A year later, George's only son Robert was born; and from that moment the history of those two able and useful lives is almost inseparable. During the whole of George Stephenson's long upward struggle, and during the hard battle he had afterwards to fight on behalf of his grand design of railways, he met with truer sympathy, appreciation, and comfort from his brave and gifted son than from any other person whatsoever. Unhappily, his pleasure and delight in the up-bringing of his boy was soon to be clouded for a while by the one great bereavement of an otherwise singularly placid and happy existence. Some two years after her marriage, Fanny Stephenson died, as yet a mere girl, leaving her lonely husband to take care of their baby boy alone and unaided. Grief for this irretrievable loss drove the young widower away for a while from his accustomed field of work among the Tyneside coal-pits; he accepted an invitation to go to Montrose in Scotland, to overlook the working of a large engine in some important spinning-works. He remained in this situation for one year only; but during that time he managed to give clear evidence of his native mechanical insight by curing a defect in the pumps which supplied water to his engine, and which had hitherto defied the best endeavours of the local engineers. The young father was not unmindful, either, of his duty to his boy, whom he had left behind with his grandfather on Tyneside; for he saved so large a sum as L28 during his engagement, which he carried back with him in his pocket on his return to England.

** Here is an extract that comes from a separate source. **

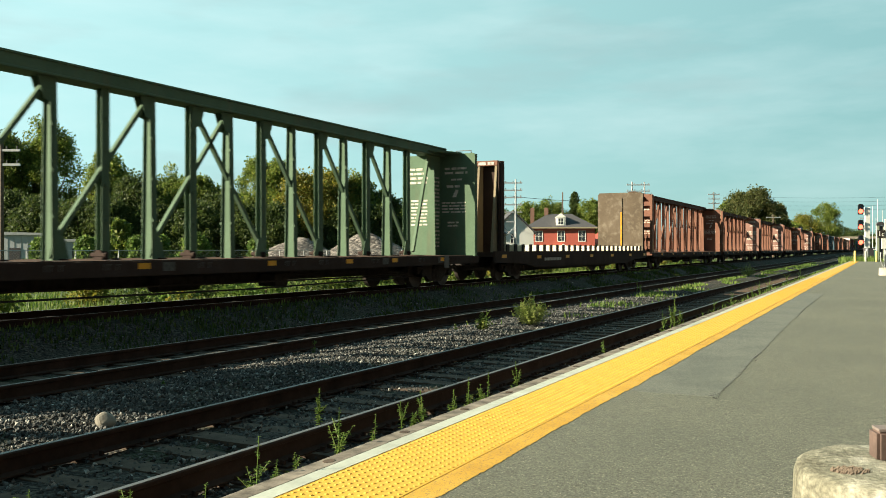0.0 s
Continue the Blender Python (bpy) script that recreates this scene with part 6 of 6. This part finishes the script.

A sad disappointment awaited him when at last he arrived at home. Old Robert Stephenson, the father, had met with an accident during George's absence which made him quite blind, and incapacitated him for further work. Helpless and poor, he had no resource to save him from the workhouse except George; but George acted towards him exactly as all men who have in them a possibility of any good thing always do act under similar circumstances. He spent L15 of his hard-earned savings to pay the debts the poor blind old engine-man had necessarily contracted during his absence, and he took a comfortable cottage for his father and mother at Killingworth, where he had worked before his removal to Scotland, and where he now once more obtained employment, still as a brakesman. In that cottage this good and brave son supported his aged parents till their death, in all the simple luxury that his small means would then permit him.